Então, o desafio é conseguir operar nesses anos de ingredientes caros. No nosso caso em específico, temos áreas irrigadas para termos uma parte como produção própria, com o intuito de fugir um pouco do risco desses fatores.



Essas áreas irrigadas acabam trazendo um certo conforto em termos de produção de grãos. Essa é uma ferramenta importante para confinamento também, esse sinergismo entre as áreas de agricultura e de pecuária, principalmente em anos em que não há o insumo na região que você precisava.



Acredito que esse ano ainda vá ser de alimentos mais caros e ainda por cima com todas as incertezas do que irá acontecer devido à guerra entre Rússia e Ucrânia, com a dúvida de qual lado vai a dinâmica de insumos no Brasil.



Scot ConsultoriaNa sua opinião, o que devemos esperar da quantidade de animais confinados diante desses altos custos de produção?



Antônio Guimarães: Está um pouco cedo ainda para calibrarmos o número de animais confinados.

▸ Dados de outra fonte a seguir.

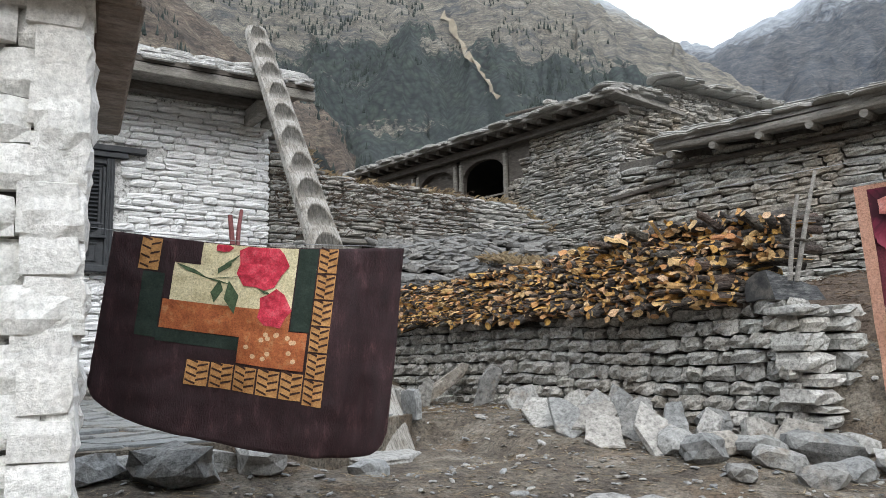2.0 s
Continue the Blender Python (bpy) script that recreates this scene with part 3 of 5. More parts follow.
# ---- white house ----
rng = random.Random(11)
HY = 12.2
white_meshes = variants("stone", 14, white_mat, 3, rough=0.12, trim=1.0)
foot_meshes = variants("stone", 5, foot_mat, 4)
red_meshes = variants("stone", 4, red_mat, 5, rough=0.05)
plaster_meshes = variants("stone", 4, plaster_mat, 6, rough=0.04)
WX0, WX1, WZ0, WZ1 = 0.0, 2.45, 2.81, 4.33
bmw = bmesh.new()
for x0, x1, z0, z1 in ((-5, WX0, 0.8, 5.1), (WX1, 4.36, 0.8, 5.1), (WX0, WX1, 0.8, WZ0), (WX0, WX1, WZ1 - 0.06, 5.1)):
    bmesh.ops.create_cube(bmw, size=1, matrix=Matrix.Translation(((x0 + x1) / 2, HY + 0.3, (z0 + z1) / 2)) @ Matrix.Diagonal((x1 - x0, 0.5, z1 - z0, 1)))
me = bpy.data.meshes.new("wall_house")
bmw.to_mesh(me)
bmw.free()
me.materials.append(white_gap)
wall_house = thing("wall_house", "whitewashed rough stone house wall with thin uneven courses", "wall", kind="structure", me=me)


def house_pick(u, z, r):
    x = u - 3.5
    if z < 1.62 + 0.08 * noise.noise((x * 2, 0, 0)):
        return r.choice(foot_meshes)
    if x < -0.82 + 0.06 * noise.noise((0, z * 3, 0)):
        return r.choice(red_meshes if z < 3.0 + 0.1 * noise.noise((x * 3, 1, 0)) else plaster_meshes)
    return r.choice(white_meshes)


def house_skip(a, b, z0, z1):
    x0, x1 = a - 3.5, b - 3.5
    if z1 > WZ0 - 0.01 and z0 < WZ1 + 0.03:
        lo, hi = WX0 + 0.01, WX1 - 0.01
        if z1 > WZ1 - 0.07 or z0 < WZ0 + 0.07:
            lo, hi = -0.38, 2.78
            if z0 < WZ0 + 0.07:
                lo, hi = -0.22, 2.72
        return x1 > lo and x0 < hi
    return False


masonry(wall_house, (-3.5, HY, 0), (1, 0), 7.88, 1.25, lambda u: 5.05, white_meshes, rng, h=(0.05, 0.1), w=(0.12, 0.44), depth=0.16, gap=0.009, proud=0.028,
        skip=house_skip, near=(2, HY, 2.4), limit=320, wander=0.06, pick=house_pick, fill=1.045, tilt=1.4)
side = thing("wall_house_side", "whitewashed stone side wall of the house", "wall", kind="structure", me=boxm("wall_house_side", 3.9, 4.34, HY + 0.55, 18, 0.8, 5.05, white_gap))
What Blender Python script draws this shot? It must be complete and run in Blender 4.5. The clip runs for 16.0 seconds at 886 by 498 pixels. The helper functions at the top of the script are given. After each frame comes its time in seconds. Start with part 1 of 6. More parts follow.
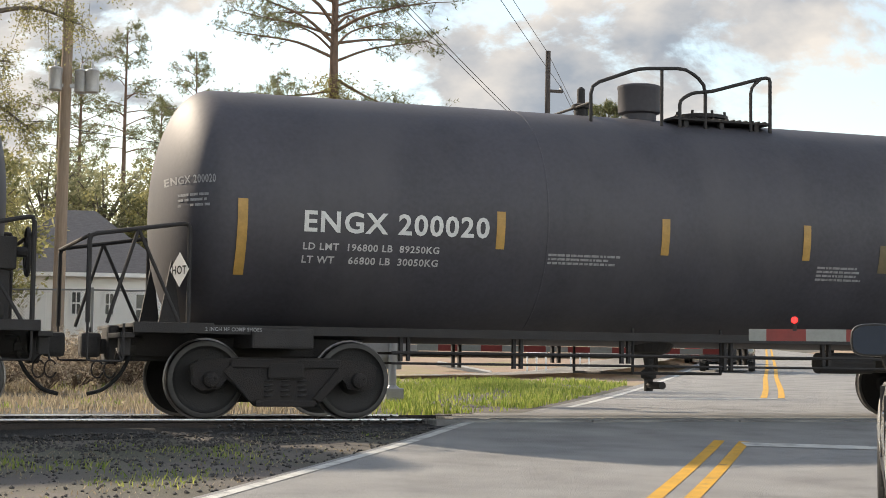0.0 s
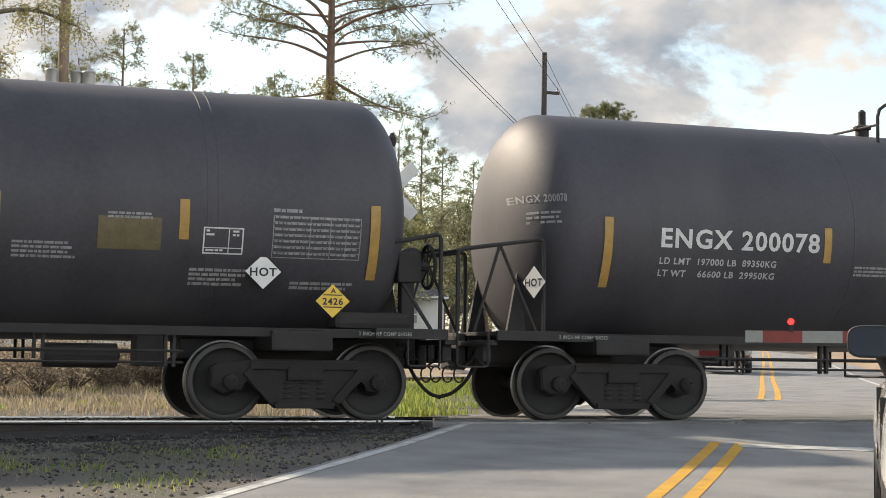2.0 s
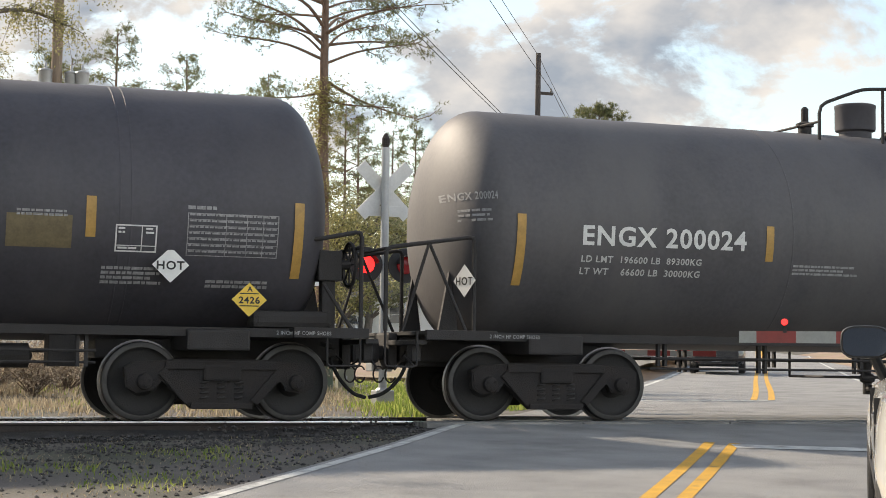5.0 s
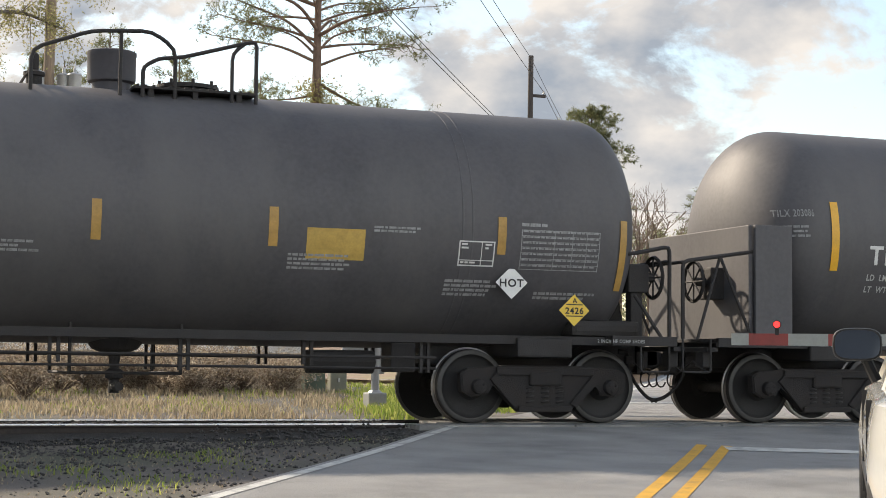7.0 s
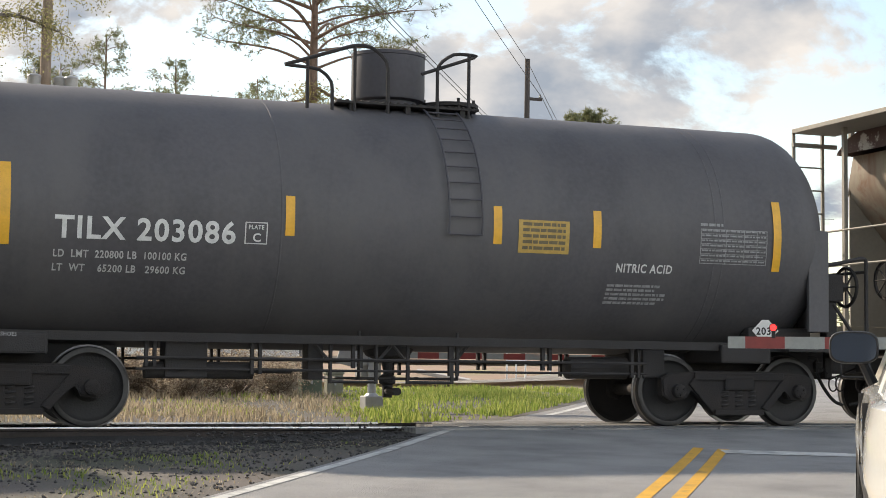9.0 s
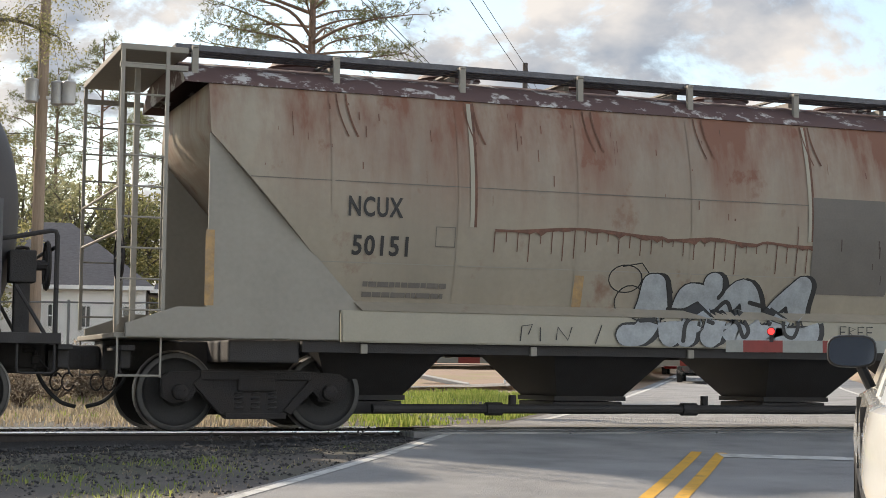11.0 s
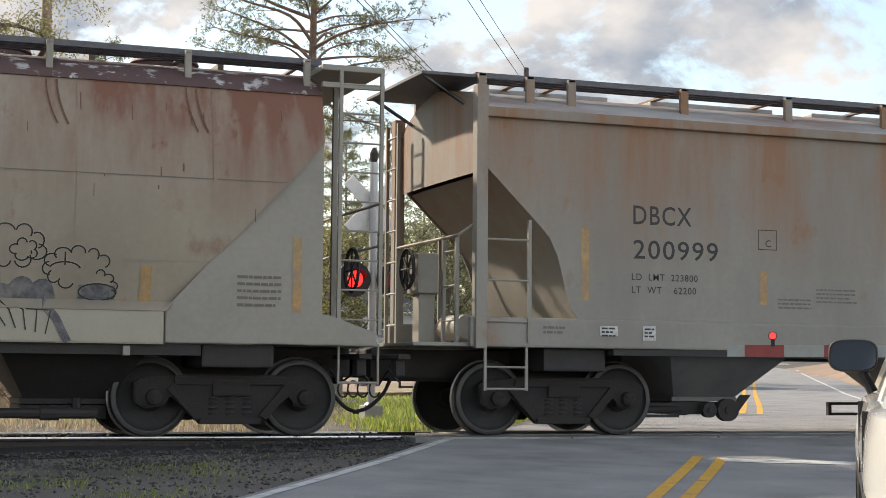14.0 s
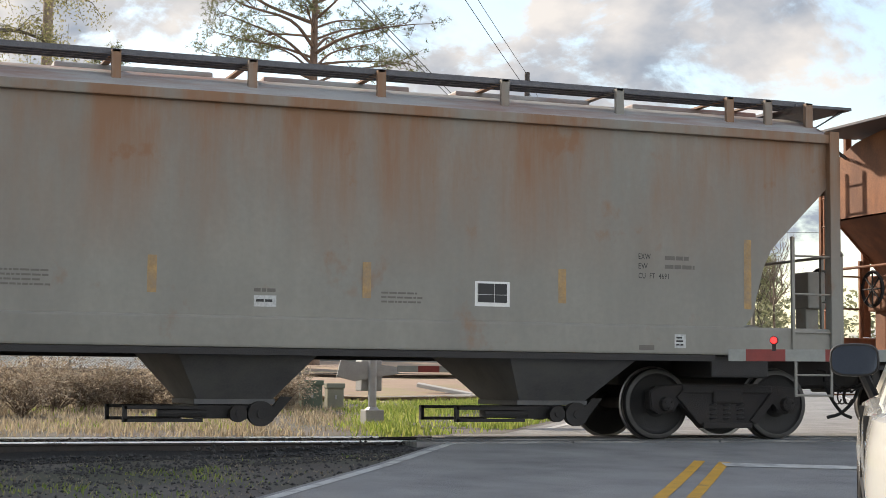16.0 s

Se a safrinha, que é quem manda no preço do milho, vier com frustração, e da maneira como caminham os custos e com todas essas incertezas de mercado externo, pode ser um ano que os produtores não vão buscar aumento, ocorrendo uma estabilidade ou queda. Isso pelos fatores de custos e incertezas de mercado, que geram insegurança na hora de investir no setor.